Steamboat Springs Dara Lor wants to deconstruct the metaphor of the supply chain.
Instead of a series of steps or links from suppliers to customers, he describes the system for Summit Greasecycling as a loop.
“The concept is to infuse as much of the benefit into the users,” Lor said.
Lor and his co-owner, Dan Fernandez, have built a business around upcycling used cooking oil, but while many other companies are angling for the same restaurant clients, they’re setting themselves apart with a Colorado-centric approach and a business-sense appeal.
The Summit County-based company that started in 2007 — now with 12 restaurant clients in Steamboat Springs and hundreds across the state — makes sure the oil it purifies in Breckenridge stays or comes back to Colorado in whatever product it eventually becomes.
The majority of the oil goes to ClearEcos in Boulder and is made into biodiesel; a byproduct of the purifying process goes into a degreasing cleaner that is sold at a discount to participating restaurants; and part of the oil goes into Summit Soap, a natural soap company also owned by Lor and Fernandez.

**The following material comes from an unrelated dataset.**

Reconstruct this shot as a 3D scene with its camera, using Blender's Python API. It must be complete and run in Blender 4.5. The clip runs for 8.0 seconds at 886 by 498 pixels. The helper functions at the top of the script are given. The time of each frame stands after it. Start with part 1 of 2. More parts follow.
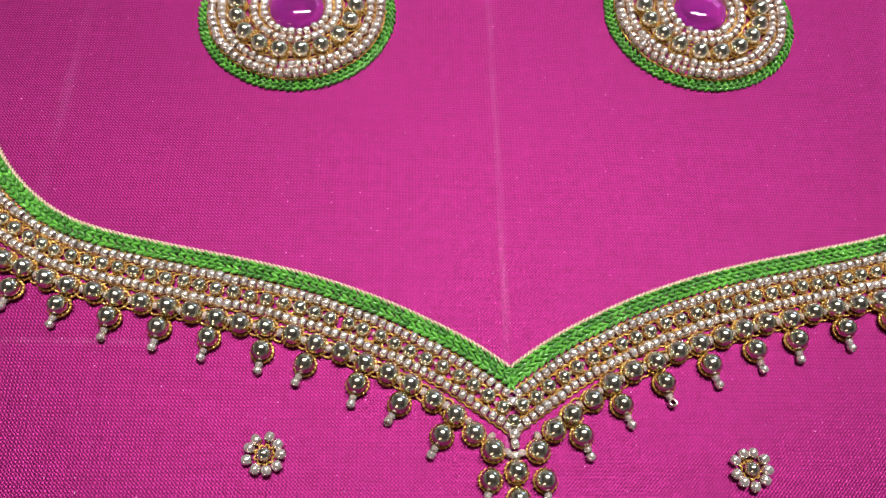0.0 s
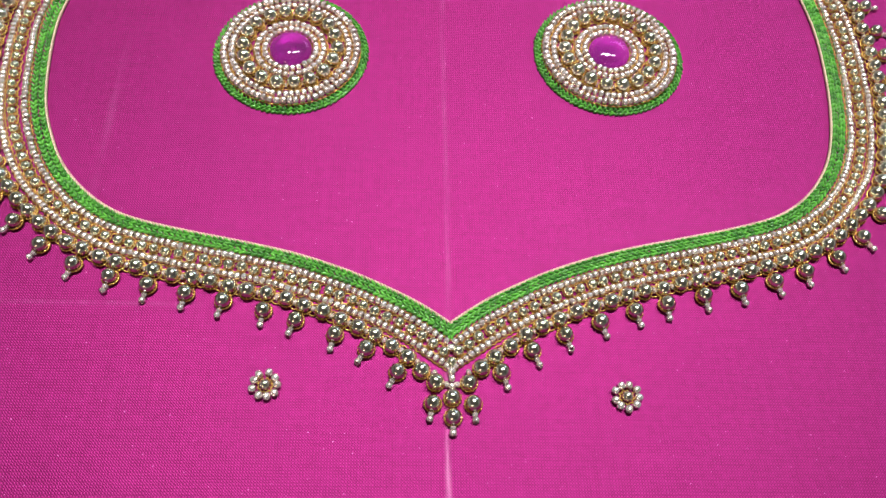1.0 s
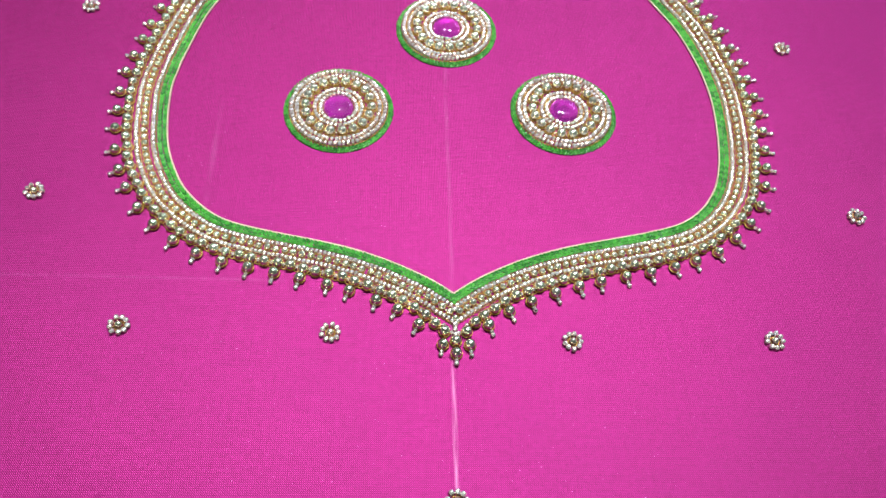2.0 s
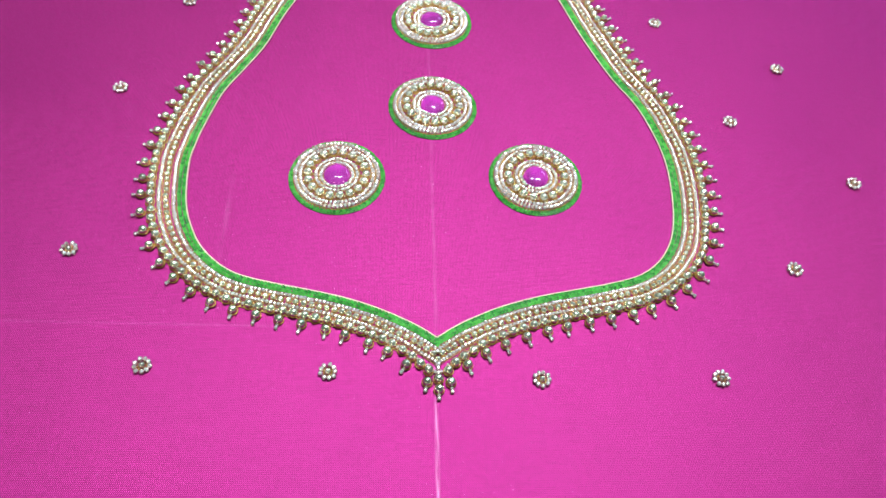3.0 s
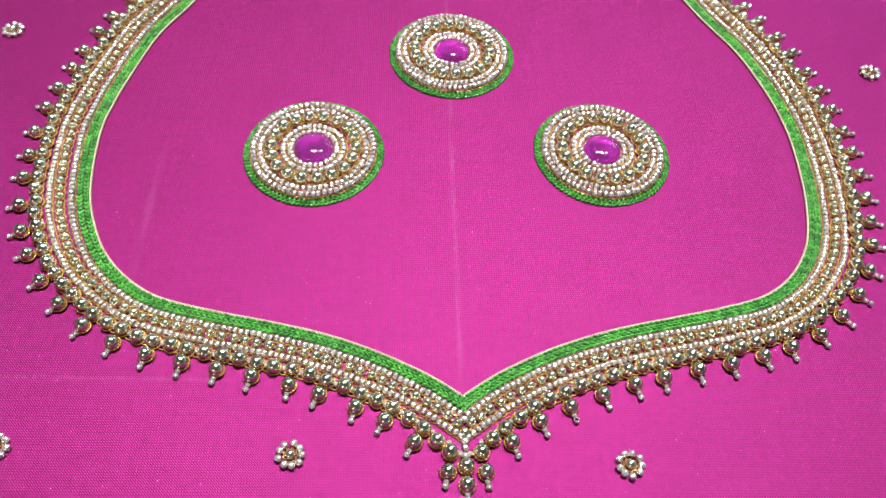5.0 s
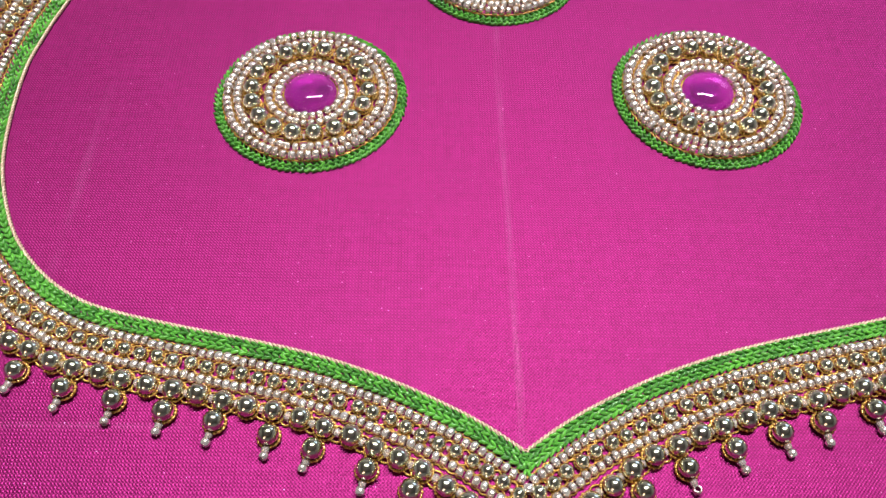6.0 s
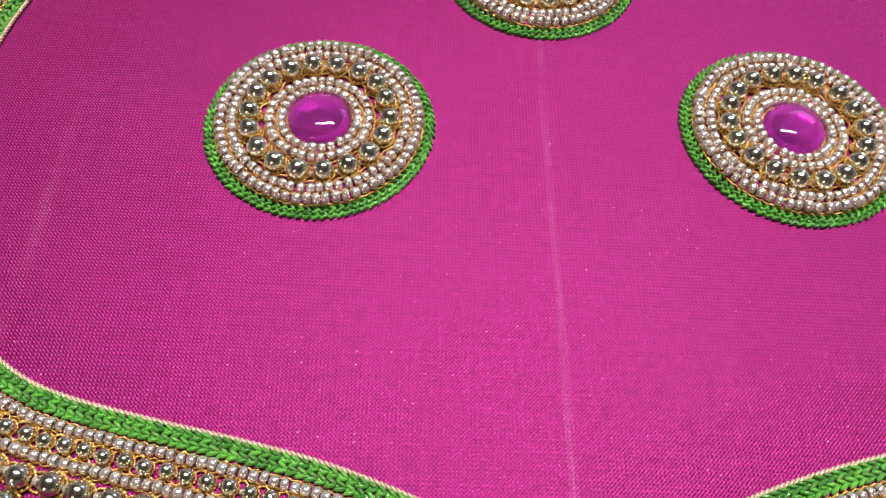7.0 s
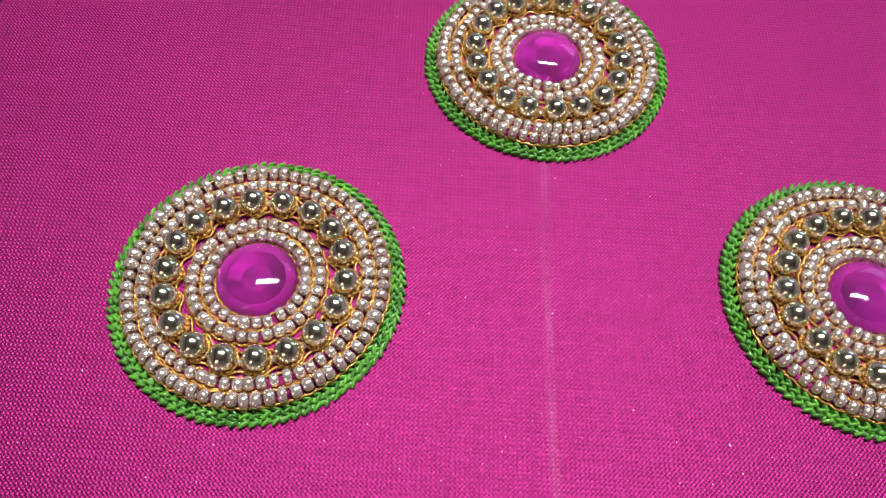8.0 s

Fernandez was giving a demonstration of the soap-making process Tuesday at Kneading Hands on Oak Street while Lor explained Summit Greasecycling’s business model.
They have ideas for many more products to make from the upcycled vegetable oil, but the soap is in full swing and gaining steam.
Looking part chemist with protective eyewear and gloves but punctuating steps with Emeril Lagasse-style exclamations, Fernandez poured the oil into a metal pot and stirred in the handful of other ingredients while explaining the process. The oil makes up half the recipe, Fernandez said, and about 80 percent of the ingredients come from within 200 miles of their headquarters.
A bar of Summit Soap bought in downtown Steamboat Springs could be made with oil purified from your breakfast at Creekside Cafe and Grill.
Joe Walker, general manager of Sweetwater Grill, said the big, international company he was using to recycle cooking oil paid Sweetwater for the opportunity, but Lor’s pitch swayed Walker.
“I really just like the fact he’s using it for a bunch of really unique products,” he said, adding that Sweetwater likes to use as many local or Colorado vendors as possible.
“Dara is much more connected in a personal way,” Michael Fragola, of Cottonwood Grill, said about why he switched from the large firm he was using. “And he gives you a discount on his products.”
Summit Greasecycling gives restaurants a discount on the cleaner made from the byproduct of the purifying process.
“I’m pretty satisfied with it,” Fragola said. “And I save a bunch of money.”
Cottonwood will be closing at the end of August, but Three Peaks Grill, another of Fragola’s restaurants, also is using Summit Greasecycling.
“It’s much more connected to community,” Fragola said.
“When you do things sustainably the right way, it’s the best business decision anyway,” Lor said.
A new biodiesel plant is being constructed in Boulder that will have an annual capacity of more than 11 million gallons, further closing the loop by ensuring all the biodiesel will be made in Colorado in addition to being sold here.
As the collection and purifying business continues to grow, Lor said, he hopes more of the oil starts to go into other products, as well. In the future, chains in Bike Town USA could be greased with oil that originally came from Sweet Pea.
“Two guys that never really thought they’d be in business are running two separate businesses that are intertwined,” Fernandez said.